- YOUR OBJECTIVE -
Each line from the start of the records below through the line that contains "M_PEBBLE = pebble_material()" should be printed exactly. Pictures are omitted.

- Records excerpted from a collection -

↓↓↓

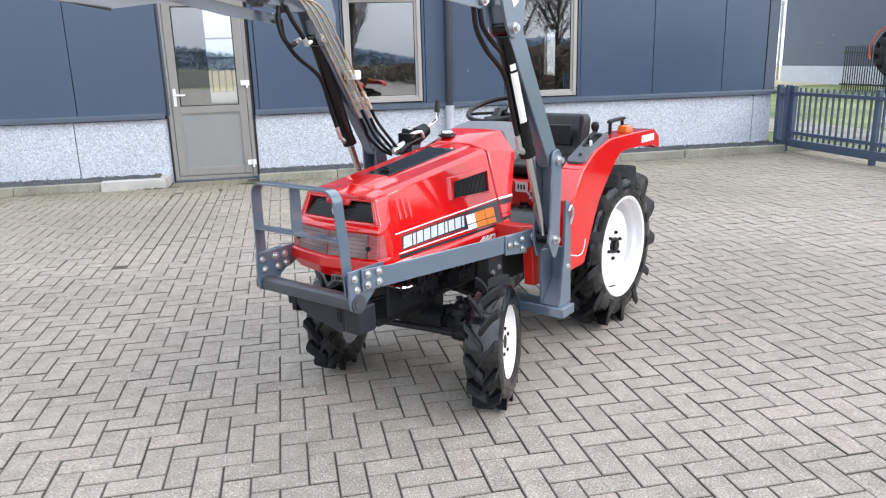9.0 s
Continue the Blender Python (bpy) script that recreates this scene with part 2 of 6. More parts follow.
M_RUST = material("rust_brown_cladding", (0.23, 0.06, 0.04), 0.5, var=0.1, scale=3)
M_SHUTTER = material("pale_roller_door", (0.60, 0.62, 0.64), 0.4, var=0.05, scale=4)


def pebble_material():
    """Washed concrete: small pale and grey stones set in cement."""
    m = bpy.data.materials.new("washed_pebble_concrete")
    m.use_nodes = True
    nt = m.node_tree
    b = nt.nodes["Principled BSDF"]
    b.inputs["Roughness"].default_value = 0.75
    co = nt.nodes.new("ShaderNodeTexCoord")
    v = nt.nodes.new("ShaderNodeTexVoronoi")
    v.inputs["Scale"].default_value = 82
    nt.links.new(co.outputs["Object"], v.inputs["Vector"])
    sep = nt.nodes.new("ShaderNodeSeparateColor")
    nt.links.new(v.outputs["Color"], sep.inputs[0])
    r = nt.nodes.new("ShaderNodeValToRGB")
    r.color_ramp.elements[0].position, r.color_ramp.elements[0].color = 0.05, (0.335, 0.362, 0.412, 1)
    r.color_ramp.elements[1].position, r.color_ramp.elements[1].color = 0.95, (0.635, 0.668, 0.73, 1)
    e = r.color_ramp.elements.new(0.4)
    e.color = (0.46, 0.488, 0.548, 1)
    nt.links.new(sep.outputs[0], r.inputs[0])
    n = nt.nodes.new("ShaderNodeTexNoise")
    n.inputs["Scale"].default_value = 2.5
    nt.links.new(co.outputs["Object"], n.inputs["Vector"])
    mr = nt.nodes.new("ShaderNodeMapRange")
    mr.inputs[3].default_value, mr.inputs[4].default_value = 0.88, 1.10
    nt.links.new(n.outputs[0], mr.inputs[0])
    hv = nt.nodes.new("ShaderNodeHueSaturation")
    nt.links.new(mr.outputs[0], hv.inputs["Value"])
    nt.links.new(r.outputs[0], hv.inputs["Color"])
    nt.links.new(hv.outputs[0], b.inputs["Base Color"])
    bp = nt.nodes.new("ShaderNodeBump")
    bp.inputs["Strength"].default_value, bp.inputs["Distance"].default_value = 0.6, 0.004
    bp.invert = True
    nt.links.new(v.outputs["Distance"], bp.inputs["Height"])
    nt.links.new(bp.outputs[0], b.inputs["Normal"])
    return m


M_PEBBLE = pebble_material()


# ---- mesh helpers ----
def link(name, bm, mat, parent=None, label=""):
    me = bpy.data.meshes.new(name)
    bmesh.ops.recalc_face_normals(bm, faces=bm.faces)
    bm.to_mesh(me)
    bm.free()
    me.materials.append(mat)
    me.shade_smooth()
    me.set_sharp_from_angle(angle=radians(32))
    ob = new(name, me)
    if parent is not None:
        ob.parent = parent
    if label:
        tagged(ob, label)
    return ob


def part(name, bm, mat, parent, label=""):
    return link(name, bm, mat, parent, label)


def thing(name, label, category, m=None, group="", kind=""):
    ob = new(name)
    ob.empty_display_size = 0.2
    if m is not None:
        ob.matrix_world = m
    return tagged(ob, label, category, group, kind)


def bevelled(ob, width=0.004, segments=2, angle=35):
    md = ob.modifiers.new("bevel", "BEVEL")
    md.width, md.segments, md.limit_method, md.angle_limit = width, segments, "ANGLE", radians(angle)
    md.harden_normals = False
    return ob


def smooth(ob, angle=40):
    ob.data.shade_smooth()
    ob.data.set_sharp_from_angle(angle=radians(angle))
    return ob


def box(bm, x0, x1, y0, y1, z0, z1):
    v = [bm.verts.new(p) for p in ((x0, y0, z0), (x1, y0, z0), (x1, y1, z0), (x0, y1, z0), (x0, y0, z1), (x1, y0, z1), (x1, y1, z1), (x0, y1, z1))]
    for f in ((0, 3, 2, 1), (4, 5, 6, 7), (0, 1, 5, 4), (1, 2, 6, 5), (2, 3, 7, 6), (3, 0, 4, 7)):
        bm.faces.new([v[i] for i in f])
    return bm


def boxed(*args):
    return box(bmesh.new(), *args)


def prism(bm, pts, d0, d1, axis="x"):
    """A flat outline (two coordinates) pushed along an axis from d0 to d1. axis x: (y, z); y: (x, z); z: (x, y)."""
    def at(p, d):
        return {"x": (d, p[0], p[1]), "y": (p[0], d, p[1]), "z": (p[0], p[1], d)}[axis]
    a = [bm.verts.new(at(p, d0)) for p in pts]
    b = [bm.verts.new(at(p, d1)) for p in pts]
    bm.faces.new(a)
    bm.faces.new(b[::-1])
    for i in range(len(pts)):
        j = (i + 1) % len(pts)
        bm.faces.new((a[i], a[j], b[j], b[i]))
    return bm


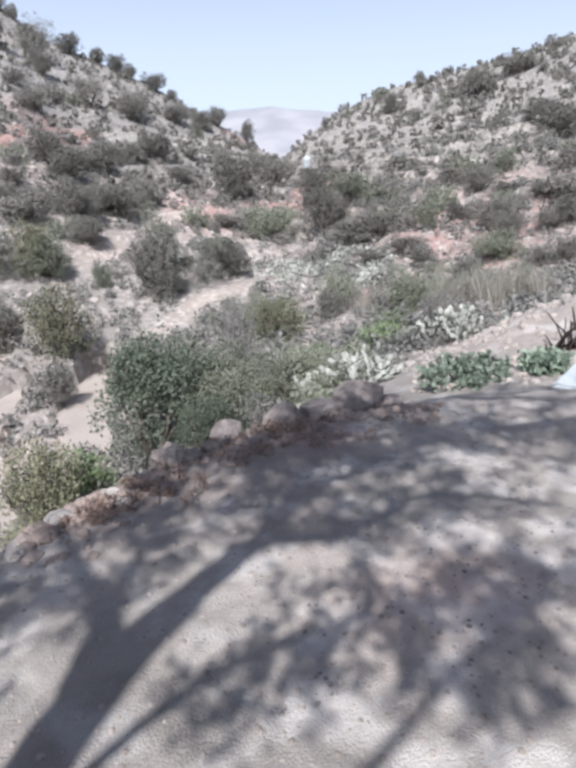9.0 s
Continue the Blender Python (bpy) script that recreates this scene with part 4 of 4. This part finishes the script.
leafy_patch(7.35, 6.6, 1.75, "low broad-leaved green plant on the bank", 31)
leafy_patch(8.6, 6.1, 1.0, "low broad-leaved green plant beside a pale slab", 32)


def slab(x, y):
    bm = bmesh.new()
    bmesh.ops.create_cube(bm, size=1.0)
    bmesh.ops.scale(bm, vec=(1.2, 0.6, 0.12), verts=bm.verts[:])
    bmesh.ops.bevel(bm, geom=bm.edges[:], offset=0.04, segments=2, affect="EDGES")
    m = bpy.data.meshes.new("stone_slab")
    bm.to_mesh(m)
    bm.free()
    m.materials.append(LIMEWASH)
    ob = tagged(new("stone_slab", m), "flat whitish slab lying on the bank", "slab")
    ob.matrix_world = pose(x, y, land_at(x, y) + 0.06, 2, -3, 20)
    return ob


slab(8.3, 5.15)


def dead_wood(x, y):
    """A snag of dark broken branches."""
    g = np.random.default_rng(41)
    ob = thing("dead_branches", "dark brown heap of dead broken branches", "branches")
    ob.location = (x, y, land_at(x, y))
    for k in range(22):
        a = g.uniform(0, 6.28)
        tip = Vector((math.cos(a) * g.uniform(0.3, 0.9), math.sin(a) * 0.5, g.uniform(0.08, 0.75)))
        thick = g.uniform(0.018, 0.05)
        root = Vector((g.normal() * 0.2, g.normal() * 0.2, -0.05))
        verts, faces = [], []
        tube(verts, faces, [root, root.lerp(tip, 0.5) + Vector(g.normal(size=3) * 0.07), tip], [q * thick for q in (1.0, 0.75, 0.35)], 6)
        b = new("branch", raw_mesh("branch", verts, faces, DEAD))
        b.parent = ob
    return ob


DEAD = bark_material("dead_wood", (0.02, 0.014, 0.012), (0.06, 0.042, 0.034))
dead_wood(10.0, 6.65)


def water_tank(x, y):
    """A small whitewashed tank with a domed lid."""
    ob = thing("water_tank", "small whitewashed water tank among the trees", "tank")
    ob.location = (x, y, land_at(x, y) + 0.55)
    bm = bmesh.new()
    bmesh.ops.create_cone(bm, cap_ends=True, segments=16, radius1=0.6, radius2=0.6, depth=1.2)
    part("tank_body", bm, LIMEWASH, ob)
    bm = bmesh.new()
    bmesh.ops.create_uvsphere(bm, u_segments=16, v_segments=8, radius=0.6)
    bmesh.ops.delete(bm, geom=[v for v in bm.verts if v.co.z < -0.01], context="VERTS")
    lid = part("tank_lid", bm, LIMEWASH, ob)
    lid.location = (0, 0, 0.6)
    bm = bmesh.new()
    bmesh.ops.create_cone(bm, cap_ends=True, segments=12, radius1=0.5, radius2=0.5, depth=1.4)
    base = part("plinth", bm, STONE, ob)
    base.location = (0, 0, -1.0)
    return ob


water_tank(53.3, 84.6)


def reed_shapes(seed):
    shapes = []
    for k in range(5):
        g = np.random.default_rng(seed + k)
        vs, fs = [], []
        for b in range(26):
            x, y = g.normal() * 0.3, g.normal() * 0.3
            a, tall, lean = g.uniform(0, 6.28), g.uniform(0.6, 1.3), g.normal(size=2) * 0.3
            w = np.array((math.cos(a), math.sin(a))) * 0.012
            vs += [(x - w[0], y - w[1], -0.05), (x + w[0], y + w[1], -0.05), (x + lean[0] + w[0] * 0.4, y + lean[1] + w[1] * 0.4, tall), (x + lean[0] - w[0] * 0.4, y + lean[1] - w[1] * 0.4, tall)]
            fs.append((4 * b, 4 * b + 1, 4 * b + 2, 4 * b + 3))
        shapes.append((np.array(vs), np.array(fs)))
    return shapes


scatter("reeds", "tall pale dry reeds on the far side of the bank", "reeds", 60, patch_spots([(22.5, 22.9, 1.6, 1.2), (22.2, 20.1, 1.6, 1.2), (22.2, 18.2, 1.6, 1.2), (22.6, 26.8, 1.6, 1.2)]), lambda g: g.uniform(0.8, 1.5), reed_shapes(700), STRAW, 19, 1.0)


def fallen_branch(x, y, turn):
    """A short bleached branch with two stubs."""
    ob = thing("fallen_branch", "short bleached dead branch on the bank's edge", "branch")
    ob.matrix_world = pose(x, y, land_at(x, y) + 0.04, 0, 0, turn)
    for name, line, a, b in (("stem", [(-0.14, 0, 0.0), (0.0, 0.02, 0.03), (0.15, -0.02, 0.05)], 0.016, 0.01), ("stub", [(0.03, 0.01, 0.033), (0.09, 0.07, 0.07)], 0.009, 0.005), ("stub", [(0.1, 0.0, 0.045), (0.14, -0.06, 0.08)], 0.008, 0.004)):
        verts, faces = [], []
        tube(verts, faces, line, [a + (b - a) * k / (len(line) - 1) for k in range(len(line))], 7)
        p = new(name, raw_mesh(name, verts, faces, BLEACHED))
        p.parent = ob
    return ob


BLEACHED = bark_material("bleached_wood", (0.42, 0.39, 0.35), (0.6, 0.57, 0.52))
fallen_branch(-0.02, 4.3, 25)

↑↑↑

- ANSWER TO THE PROBLEM -
9.0 s
Continue the Blender Python (bpy) script that recreates this scene with part 2 of 6. More parts follow.
M_RUST = material("rust_brown_cladding", (0.23, 0.06, 0.04), 0.5, var=0.1, scale=3)
M_SHUTTER = material("pale_roller_door", (0.60, 0.62, 0.64), 0.4, var=0.05, scale=4)


def pebble_material():
    """Washed concrete: small pale and grey stones set in cement."""
    m = bpy.data.materials.new("washed_pebble_concrete")
    m.use_nodes = True
    nt = m.node_tree
    b = nt.nodes["Principled BSDF"]
    b.inputs["Roughness"].default_value = 0.75
    co = nt.nodes.new("ShaderNodeTexCoord")
    v = nt.nodes.new("ShaderNodeTexVoronoi")
    v.inputs["Scale"].default_value = 82
    nt.links.new(co.outputs["Object"], v.inputs["Vector"])
    sep = nt.nodes.new("ShaderNodeSeparateColor")
    nt.links.new(v.outputs["Color"], sep.inputs[0])
    r = nt.nodes.new("ShaderNodeValToRGB")
    r.color_ramp.elements[0].position, r.color_ramp.elements[0].color = 0.05, (0.335, 0.362, 0.412, 1)
    r.color_ramp.elements[1].position, r.color_ramp.elements[1].color = 0.95, (0.635, 0.668, 0.73, 1)
    e = r.color_ramp.elements.new(0.4)
    e.color = (0.46, 0.488, 0.548, 1)
    nt.links.new(sep.outputs[0], r.inputs[0])
    n = nt.nodes.new("ShaderNodeTexNoise")
    n.inputs["Scale"].default_value = 2.5
    nt.links.new(co.outputs["Object"], n.inputs["Vector"])
    mr = nt.nodes.new("ShaderNodeMapRange")
    mr.inputs[3].default_value, mr.inputs[4].default_value = 0.88, 1.10
    nt.links.new(n.outputs[0], mr.inputs[0])
    hv = nt.nodes.new("ShaderNodeHueSaturation")
    nt.links.new(mr.outputs[0], hv.inputs["Value"])
    nt.links.new(r.outputs[0], hv.inputs["Color"])
    nt.links.new(hv.outputs[0], b.inputs["Base Color"])
    bp = nt.nodes.new("ShaderNodeBump")
    bp.inputs["Strength"].default_value, bp.inputs["Distance"].default_value = 0.6, 0.004
    bp.invert = True
    nt.links.new(v.outputs["Distance"], bp.inputs["Height"])
    nt.links.new(bp.outputs[0], b.inputs["Normal"])
    return m


M_PEBBLE = pebble_material()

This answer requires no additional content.